By Michael Hill
He drives for both Uber and Lyft but has no benefits from either. It’s a familiar story in post-recession America, but now there’s an Assembly bill that would give portable benefits to folks like him, those who do contract or freelance — or form 1099 — work for companies without insurance coverage or retirement contributions.
“We recognize the evolution of the workforce with the new gig economy,” said Assemblyman Troy Singleton.
Singleton wants to create a pilot program to give health and workers comp insurance, retirement and paid time off benefits to freelancers and contract workers. His bill is up for a vote in the full Assembly:
“We want to make sure that folks have an opportunity to have the same sort of workplace protections in the form of benefits that many traditional opportunities prevail and have themselves. As we seen the social safety net has been always has been workplace benefits eroding and changing with the advent of this new economy.
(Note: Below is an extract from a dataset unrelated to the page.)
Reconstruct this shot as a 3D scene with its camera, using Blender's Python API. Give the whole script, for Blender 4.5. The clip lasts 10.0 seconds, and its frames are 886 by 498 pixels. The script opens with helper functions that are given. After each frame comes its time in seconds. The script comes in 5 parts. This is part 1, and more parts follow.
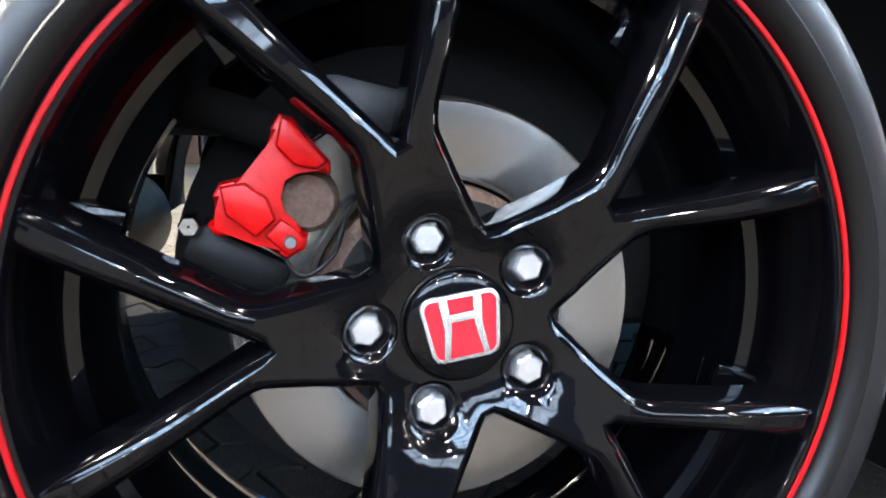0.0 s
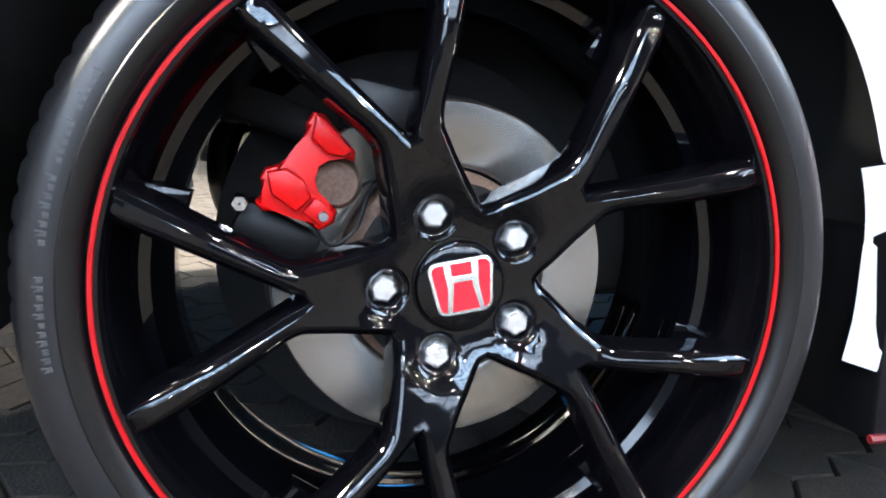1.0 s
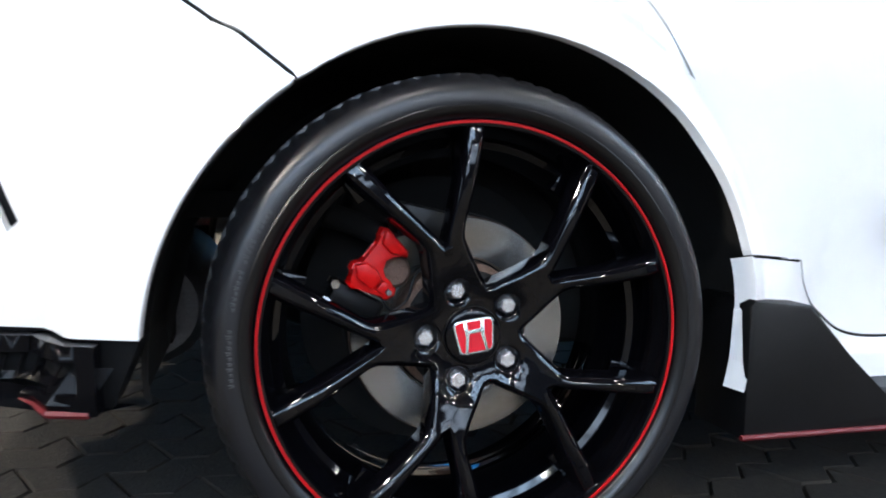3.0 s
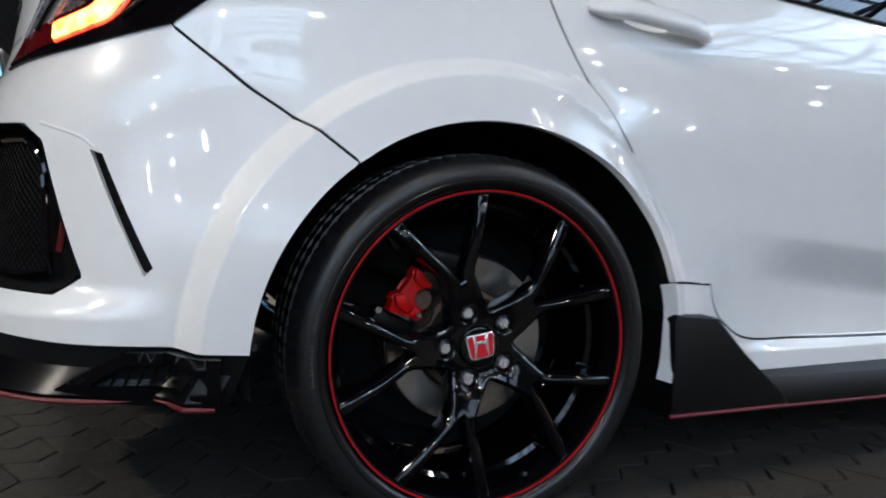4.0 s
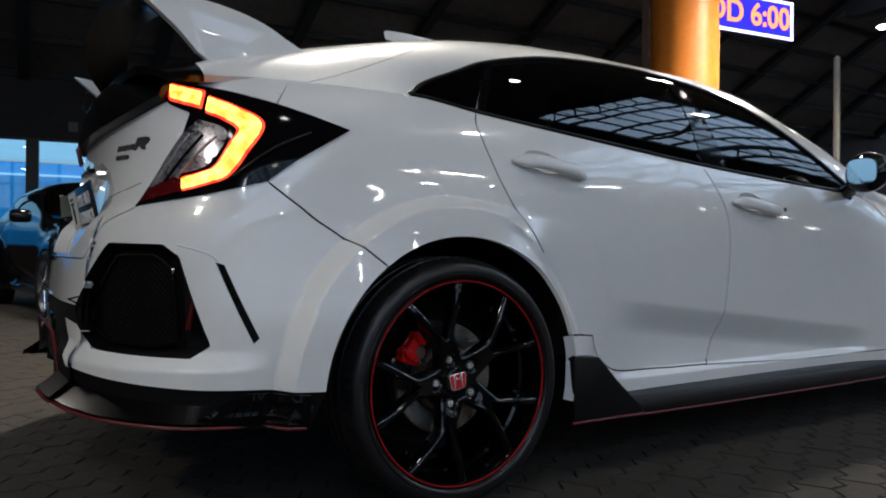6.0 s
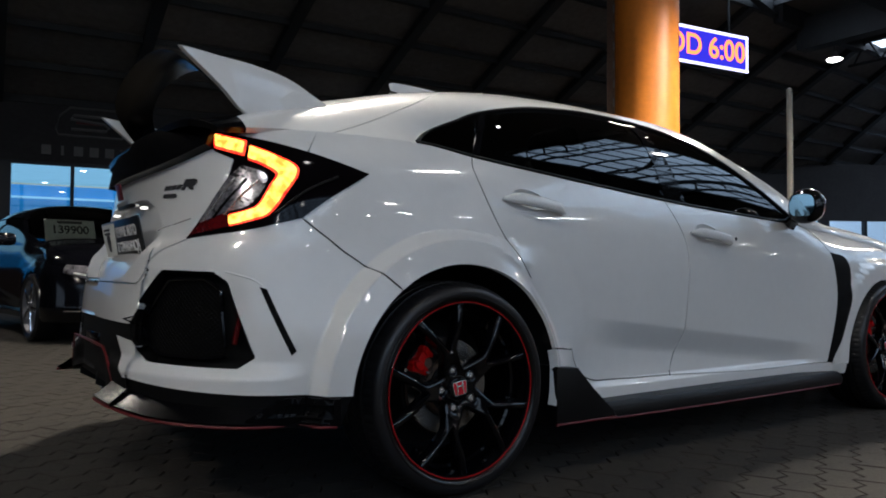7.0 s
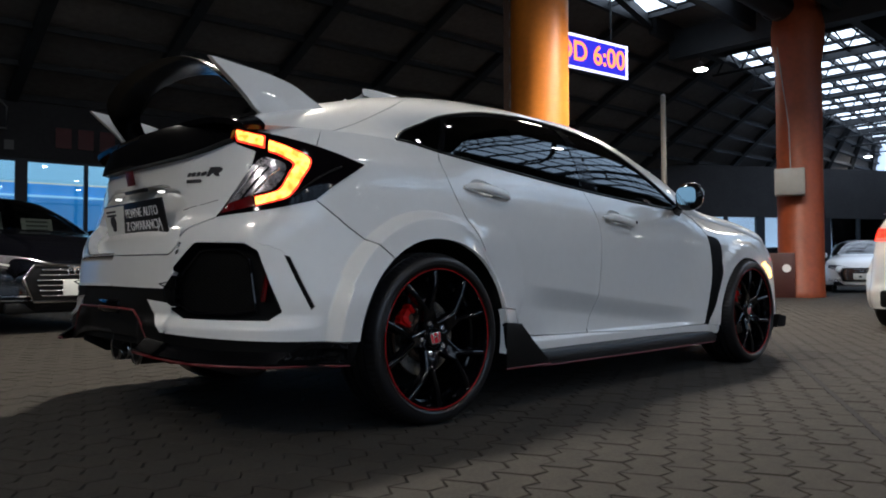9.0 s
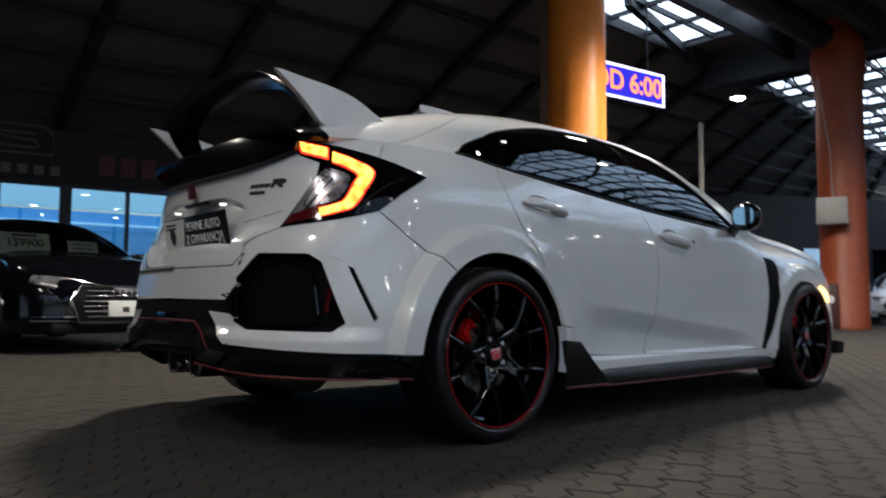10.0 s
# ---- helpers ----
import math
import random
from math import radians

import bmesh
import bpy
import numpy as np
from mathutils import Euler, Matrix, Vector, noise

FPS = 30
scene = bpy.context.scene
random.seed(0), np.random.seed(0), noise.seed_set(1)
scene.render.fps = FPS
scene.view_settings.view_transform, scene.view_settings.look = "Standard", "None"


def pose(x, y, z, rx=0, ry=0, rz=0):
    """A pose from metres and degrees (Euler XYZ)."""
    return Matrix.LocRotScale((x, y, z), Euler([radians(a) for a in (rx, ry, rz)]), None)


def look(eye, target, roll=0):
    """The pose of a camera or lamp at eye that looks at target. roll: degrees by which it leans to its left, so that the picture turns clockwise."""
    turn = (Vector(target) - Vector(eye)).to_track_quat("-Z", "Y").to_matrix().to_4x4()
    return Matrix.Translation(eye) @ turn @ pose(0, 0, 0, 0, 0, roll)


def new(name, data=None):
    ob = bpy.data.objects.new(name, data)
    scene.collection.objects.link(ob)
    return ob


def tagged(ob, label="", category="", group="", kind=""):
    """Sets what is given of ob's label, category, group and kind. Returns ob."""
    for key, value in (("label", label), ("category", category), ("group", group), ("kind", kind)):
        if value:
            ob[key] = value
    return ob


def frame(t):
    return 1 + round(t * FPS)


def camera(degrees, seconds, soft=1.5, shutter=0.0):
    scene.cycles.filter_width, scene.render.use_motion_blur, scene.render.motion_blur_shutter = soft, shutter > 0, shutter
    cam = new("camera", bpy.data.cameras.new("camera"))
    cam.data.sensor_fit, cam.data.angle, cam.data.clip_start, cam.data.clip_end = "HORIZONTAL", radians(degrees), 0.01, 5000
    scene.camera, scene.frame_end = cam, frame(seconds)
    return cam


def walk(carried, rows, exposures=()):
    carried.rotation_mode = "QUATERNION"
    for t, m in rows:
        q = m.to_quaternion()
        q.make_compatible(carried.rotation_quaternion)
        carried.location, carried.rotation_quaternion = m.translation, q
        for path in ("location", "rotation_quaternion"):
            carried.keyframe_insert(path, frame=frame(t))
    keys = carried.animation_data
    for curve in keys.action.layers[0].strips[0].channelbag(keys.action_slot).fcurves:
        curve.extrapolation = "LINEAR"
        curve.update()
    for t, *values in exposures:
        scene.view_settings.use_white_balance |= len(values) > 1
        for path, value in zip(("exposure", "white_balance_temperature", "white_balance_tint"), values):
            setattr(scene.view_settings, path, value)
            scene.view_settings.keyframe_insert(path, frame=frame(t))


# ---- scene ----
cam = camera(62.3, 10.0, 1.8, 0.5)
PATH = [
    (0, (-0.112, -0.447, 0.438), (0.323, 1.487, 0.153), 0.7),
    (0.5, (-0.125, -0.500, 0.438), (0.300, 1.441, 0.144), 0.7),
    (1, (-0.143, -0.549, 0.444), (0.308, 1.374, 0.121), 1.1),
    (1.5, (-0.156, -0.598, 0.438), (0.296, 1.336, 0.164), 0.7),
    (2, (-0.178, -0.659, 0.468), (0.289, 1.280, 0.217), 0.7),
    (2.5, (-0.218, -0.717, 0.509), (0.293, 1.201, 0.267), 1.2),
    (2.7, (-0.236, -0.775, 0.506), (0.275, 1.163, 0.303), 1.4),
    (4, (-0.499, -1.126, 0.586), (0.21, 0.737, 0.424), 1.5),
    (4.5, (-0.658, -1.249, 0.606), (0.237, 0.533, 0.456), 0.9),
    (5, (-0.789, -1.358, 0.624), (0.115, 0.424, 0.539), 0.3),
    (5.5, (-0.912, -1.483, 0.642), (0.063, 0.263, 0.611), 0.3),
    (7, (-1.315, -1.826, 0.668), (-0.184, -0.178, 0.738), 0.4),
    (7.5, (-1.445, -1.914, 0.656), (-0.319, -0.263, 0.746), 1.0),
    (8, (-1.599, -1.996, 0.634), (-0.378, -0.416, 0.745), 1.2),
    (8.5, (-1.736, -2.032, 0.59), (-0.444, -0.51, 0.714), 0.6),
    (9, (-1.894, -2.053, 0.577), (-0.521, -0.599, 0.637), -0.1),
    (9.5, (-1.997, -2.025, 0.566), (-0.614, -0.581, 0.612), -0.5),
    (10, (-1.956, -1.945, 0.516), (-0.646, -0.442, 0.659), 0.4),
]

# ---- light ----
COOL = (5850, 13)
WARMER = (5830, 13)
EXPOSURES = [(t, stops, *(COOL if t < 6 else WARMER)) for t, stops in ((0.0, 2.85), (2.4, 2.6), (2.7, 2.25), (3.8, 0.76), (4.5, 0.25), (5.5, -0.26), (7.0, -0.66), (10.0, -0.66))]
walk(cam, [(t, look(eye, target, roll)) for t, eye, target, roll in PATH], EXPOSURES)

world = bpy.data.worlds.new("dusk_sky")
scene.world = world
world.use_nodes = True
wn = world.node_tree.nodes
sky = wn.new("ShaderNodeTexSky")
sky.sky_type, sky.sun_disc = "NISHITA", False
sky.sun_elevation, sky.sun_rotation = radians(12), radians(60)
wn["Background"].inputs["Strength"].default_value = 0.20
world.node_tree.links.new(sky.outputs["Color"], wn["Background"].inputs["Color"])


def spot_lamp(name, place, watts, colour, size=0.25, target=None):
    data = bpy.data.lights.new(name, "SPOT")
    data.energy, data.color, data.shadow_soft_size = watts, colour, size
    data.spot_size, data.spot_blend = radians(150), 0.6
    ob = new(name, data)
    ob.matrix_world = look(place, target or (place[0], place[1] + 1e-3, 0))
    return ob


WARM = (1.0, 0.88, 0.68)
# (8.6, 2.6) and (-7.0, -1.5) are added, unseen, to light column and tail
BAYS = [(6.2, 2.2, 5.6), (15.17, 6.68, 5.6), (33.75, 8.45, 5.6), (-3.5, 7.5, 5.6), (1.3, 2.75, 5.65), (8.6, 2.6, 5.9), (-2.4, -7.6, 5.6), (1.6, -7.6, 5.6), (5.6, -7.6, 5.6), (12.5, -1.2, 5.6), (-7.0, -1.5, 5.6)]
DIM_BAYS = [(15.5, -12.4, 5.5), (15.5, -17.0, 5.5), (20.0, -13.0, 5.5), (20.0, -17.0, 5.5), (25.0, -14.0, 5.5), (25.0, -17.6, 5.5), (32.0, -17.6, 5.5), (7.2, -9.8, 5.5), (-4.5, -2.2, 5.5), (-0.6, -2.2, 5.5), (3.4, -2.2, 5.5), (7.4, -2.2, 5.5), (9.6, -7.6, 5.6), (-6.4, -7.6, 5.6)] + [(x, y, 5.5) for y in (-12.4, -17.2) for x in (-13.0, -9.0, -5.0, -1.0, 3.0, 7.0, 11.0)]
BAY_WATTS = (150, 260, 260, 620, 2200, 3300, 30, 30, 30, 450, 1000)
for bay, watts in zip(BAYS, BAY_WATTS):
    spot_lamp("bay_lamp_light", (bay[0], bay[1], bay[2] - 0.12), watts, WARM)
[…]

We want to make sure that we keep up with it,” he said.
Singleton says it would benefit taxpayers as well.
“Ultimately if they don’t and they need health care they fall upon the backs of the charity care, uncompensated care system in which we all pay anyway. So, this is a way to be proactive and make sure folks who are working in different capacities now have an opportunity to seek some benefits,” Singleton said.
Here’s how it would work: companies with 50 or more freelance or contract workers providing services for 12 months straight would collect a quarter from every dollar of sales to consumers. That money would go to a qualified benefit provider of the worker’s choosing. Workers would then be able to keep those same benefits if they go to another gig.
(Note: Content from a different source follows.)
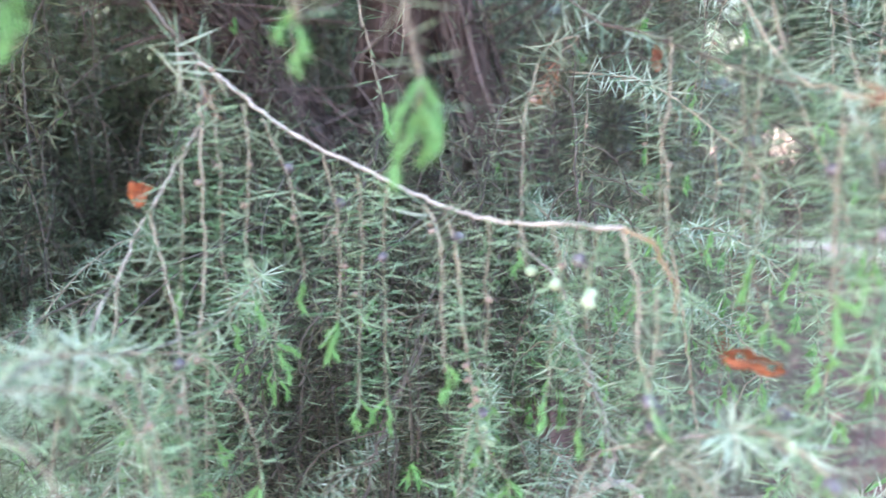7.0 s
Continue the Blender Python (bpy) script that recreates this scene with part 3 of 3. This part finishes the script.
twig([(-0.044, 0.318, 0.755), (-0.055, 0.303, 0.766), (-0.062, 0.297, 0.762)], 0, size=0.015, gap=0.0034, spread=66, thinned=0.05)
twig([(-0.042, 0.30, 0.762), (-0.038, 0.285, 0.742), (-0.040, 0.28, 0.715), (-0.042, 0.277, 0.69)], 2, "b3 g4 t6", gap=0.004)
twig([(-0.046, 0.277, 0.758), (-0.048, 0.27, 0.735), (-0.046, 0.268, 0.70)], 2, gap=0.004, side_shoots=1)
twig([(-0.045, 0.31, 0.76), (-0.032, 0.306, 0.756), (-0.022, 0.303, 0.747), (-0.018, 0.30, 0.735)], 1, "b3", gap=0.004, thick=0.0008)
twig([(-0.004, 0.402, 0.80), (0.004, 0.397, 0.76), (0.011, 0.394, 0.719), (0.017, 0.393, 0.690), (0.020, 0.388, 0.668), (0.029, 0.390, 0.655)], 1, "t5", gap=0.005, thick=0.0008)
twig([(-0.052, 0.34, 0.742), (-0.06, 0.33, 0.72), (-0.062, 0.325, 0.69)], 2)
twig([(-0.024, 0.396, 0.680), (-0.040, 0.385, 0.66), (-0.05, 0.378, 0.63)], 2, gap=0.0042)
twig([(-0.020, 0.392, 0.676), (-0.026, 0.385, 0.65), (-0.028, 0.38, 0.62)], 2, gap=0.0042)
twig([(-0.012, 0.38, 0.657), (-0.008, 0.373, 0.635), (-0.009, 0.37, 0.60)], 2, gap=0.0042)
twig([(0.012, 0.365, 0.642), (0.014, 0.36, 0.62), (0.012, 0.355, 0.59)], 2, gap=0.0042)
twig([(0.035, 0.352, 0.637), (0.04, 0.35, 0.615), (0.038, 0.348, 0.59)], 2, gap=0.0042)
twig([(-0.045, 0.39, 0.695), (-0.07, 0.375, 0.675), (-0.085, 0.365, 0.65), (-0.09, 0.36, 0.62)], 2, "t5", gap=0.0042)
twig([(-0.06, 0.36, 0.70), (-0.075, 0.345, 0.68), (-0.08, 0.335, 0.65)], 3, gap=0.0042)
twig([(-0.05, 0.34, 0.70), (-0.055, 0.325, 0.675), (-0.052, 0.318, 0.645)], 2, gap=0.004)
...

Singleton says 40 percent of the national workforce is moving toward a freelance, contract status. His bill comes on the heels of one in the U.S. Senate to study the issue.
Uber declined to comment. Lyft would not either on Singleton’s bill, but says a pilot program that encompasses all independent workers is a wise way to explore the development of portable benefits.
Singleton’s bill does have some opposition from unionized service workers of 32BJ SEIU.
“While we appreciate Assemblyman Singleton’s leadership on trying to make sure these workers are paid a decent living and have access to health benefits, it takes away their employee status. And we’re really not prepared for employees to lose those essential worker rights that they have to file complaints, whether it’s wage-an-hour or other human rights complaints, discrimination complaints. And of course in effort to organize a union, this would take away their employee status,” said 32BJ SEIU Vice President Kevin Brown.
Does it create a “second class” employee? “It does,” Brown said, “and while we would want them to be treated fairly just as Assemblyman Singleton does in terms of their compensation, we can’t compromise their rights as workers in the process.”
“We’ve been on a pretty fast track since we introduced it here in the state. I think people recognize it here in the Assembly how it could happen. I’m hopeful my friend the senate president will see it the same way and move it forward,” Singleton said.
Two Assembly committees — labor and appropriations — have approved Singleton’s portable benefits bill with Republicans opposing it and Singleton hoping the full Assembly approves it by the end of the month. A companion bill has yet to be introduced in the state Senate.